• [What you need to do]:
Give the count of lines in the data that include the string "part", with no added remarks.

** Begin Data block **

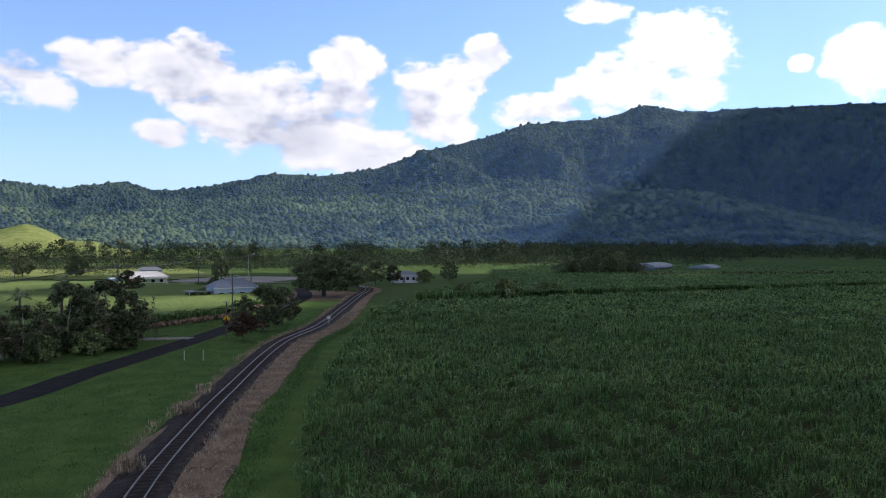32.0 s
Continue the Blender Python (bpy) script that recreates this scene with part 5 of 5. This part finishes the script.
def build_grass():
    rs = np.random.RandomState(77)
    p = along(17000, 1, 26, 330, 3.6, 12.5, 1.6)
    tufts("verge_grass", "short green grass blades on the verge", "grass_blade", p, rs.uniform(0.12, 0.4, len(p)), 6, 0.35, 0.07, 1)
    p = along(9000, 2, 230, 640, 3.4, 17)
    p = p[p[:, 0] < east_edge(p[:, 1]) + 1]
    tufts("verge_grass", "green grass on the far verge", "grass_blade", p, rs.uniform(0.3, 0.7, len(p)), 6, 0.7, 0.2, 42, 0.5)
    p = np.column_stack([rs.uniform(17, 60, 15000), rs.uniform(26, 75, 15000)])
    k = (p[:, 0] > 19 + 1.2 * np.sin(p[:, 1] * 0.4)) & (p[:, 0] < east_edge(p[:, 1]) + 2)
    p = p[k]
    tufts("tall_grass", "tall rank grass before the forest", "rank_grass", p, rs.uniform(0.5, 1.35, len(p)), 10, 0.8, 0.06, 2, 0.3)
    c = np.column_stack([rs.uniform(20, 52, 5200), rs.uniform(34, 74, 5200)])
    c = c[(c[:, 0] > 21 + np.sin(c[:, 1] * 0.7)) & (c[:, 0] < east_edge(c[:, 1]) + 2)]
    c = c[np.array([noise.noise(Vector((x * 0.13, y * 0.13, 7.0))) for x, y in c]) > -0.08]
    v, f = leaf_cards(np.column_stack([c, rs.uniform(0.3, 1.25, len(c))]), np.full(len(c), 0.55), 18, 0.15, rs)
    tagged(part("creepers", mesh_of("creepers", v, f, M["leaf_bright"]), M["leaf_bright"], None), "bright green creepers over rank grass", "creeper", kind="stuff")
    p = along(5200, 3, 60, 260, 8.5, 14)
    p = p[p[:, 0] < east_edge(p[:, 1]) + 1]
    tufts("tall_grass", "tall grass along the forest edge", "rank_grass", p, rs.uniform(0.4, 1.4, len(p)), 7, 0.8, 0.10, 3, 0.3)
    for seed, n, y0, y1, o0, o1 in ((4, 7200, 22, 190, -5.4, -2.0), (14, 5600, 22, 190, -3.3, -1.9), (5, 1500, 24, 170, 2.4, 3.9), (6, 3800, -150, -10, -4.6, -2.0), (16, 900, -150, -10, -3.0, -1.9), (7, 700, -190, -20, 2.3, 3.2)):
        p = along(n, seed, y0, y1, o0, o1)
        p = p + wobble(p[:, 1], seed, 4, 0.35)[:, None] * np.array([1, 0])
        tufts("dry_grass", "dry straw-coloured grass tufts", "straw_blade", p, rs.uniform(0.15, 0.55, len(p)) if o0 > -3.5 else rs.uniform(0.08, 0.32, len(p)), 6, 0.4, 0.045, seed, 0.22, 1.4)
    for seed, n, y0, y1, o0, o1 in ((24, 3600, 18, 185, -5.4, -2.0), (27, 2600, 18, 185, -3.1, -1.9), (25, 1500, 18, 150, 2.3, 3.7), (26, 1100, -140, -12, -4.6, -2.0)):
        p = along(n, seed, y0, y1, o0, o1)
        p = p[np.array([noise.noise(Vector((x * 0.7, y * 0.35, seed))) + 0.6 * noise.noise(Vector((x * 1.7, y * 1.2, seed + 3))) for x, y in p]) > 0.02]
        tufts("straw_lump", "matted lumps of pale dry straw", "straw_blade", p, rs.uniform(0.08, 0.28, len(p)) if o0 < -3.5 else rs.uniform(0.14, 0.42, len(p)), 13, 0.38, 0.04, seed, 0.22, 1.6)
    p = along(15000, 8, -150, -26, 3.2, 26)
    gap = np.min(np.hypot(p[:, None, 0] - strip_road[None, :, 0], p[:, None, 1] - strip_road[None, :, 1]), axis=1)
    p = p[gap > 3.0]
    tufts("verge_grass", "short green grass between road and railway", "grass_blade", p, rs.uniform(0.06, 0.2, len(p)), 6, 0.22, 0.06, 8)
    p = along(8500, 9, -4, 142, -8.5, -7.6)
    p = p[np.array([noise.noise(Vector((x * 0.9, y * 0.07, 3.0))) + 0.5 * noise.noise(Vector((x, y * 0.5, 5.0))) for x, y in p]) > -0.25]
    p = np.concatenate([p, along(500, 39, 16, 33, -8.5, -7.6), along(300, 40, 64, 82, -8.5, -7.6)])
    tufts("verge_grass", "broken strip of green grass along the lane", "grass_blade", p, rs.uniform(0.05, 0.22, len(p)), 6, 0.28, 0.05, 9, 0.2)
    p = along(4200, 61, 0, 175, -7.3, -4.6)
    p = p[np.array([noise.noise(Vector((x * 1.6, y * 0.1, 12.0))) + 0.5 * noise.noise(Vector((x * 0.8, y * 0.6, 15.0))) for x, y in p]) > -0.05]
    tufts("dry_grass", "thin straw litter along the lane's ruts", "straw_blade", p, rs.uniform(0.02, 0.10, len(p)), 6, 0.3, 0.035, 61, 0.25, 1.7)
    p = along(2600, 49, 0, 150, -11.2, -8.3)
    p = p[p[:, 0] > np.interp(p[:, 1], EDGE_Y, EDGE_X)]
    tufts("dry_grass", "scattered dry litter on the red soil", "straw_blade", p, rs.uniform(0.03, 0.15, len(p)), 6, 0.35, 0.04, 49, 0.3, 1.6)
    p = along(1500, 50, 0, 150, -11.2, -8.3)
    p = p[(p[:, 0] > np.interp(p[:, 1], EDGE_Y, EDGE_X)) & (np.array([noise.noise(Vector((x * 0.5, y * 0.12, 9.0))) for x, y in p]) > 0.05)]
    tufts("verge_grass", "thin weeds on the red soil", "grass_blade", p, rs.uniform(0.05, 0.2, len(p)), 6, 0.3, 0.05, 50, 0.3)
    for x, y, n, sd in ((-7.7, -64, 26, 51), (-2.7, -49.5, 34, 52), (-10.5, -72, 14, 53)):
        p = np.column_stack([rs.normal(x, 0.45, n), rs.normal(y, 0.45, n)])
        tufts("dry_grass_clump", "tall clump of dry straw-coloured grass", "straw_blade", p, rs.uniform(0.5, 1.1, n), 9, 0.7, 0.05, sd, 0.15, 0.9)
    p = along(2600, 19, -125, -8, -6.6, -4.8)
    tufts("verge_grass", "green grass strip beside the cane", "grass_blade", p, rs.uniform(0.08, 0.25, len(p)), 6, 0.3, 0.06, 19, 0.35)
    for x, y, n, sd in ((-5.4, 192, 260, 10), (-3.2, 176, 260, 11), (0.2, 163, 170, 12)):
        p = np.column_stack([rs.normal(x, 1.4, n), rs.normal(y, 7, n)])
        tufts("cut_cane_heap", "heaped reddish cut cane trash", "trash", p, rs.uniform(0.5, 2.1, n), 16, 1.3, 0.10, sd, 0.6, 1.5)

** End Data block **

• [Task output]:
2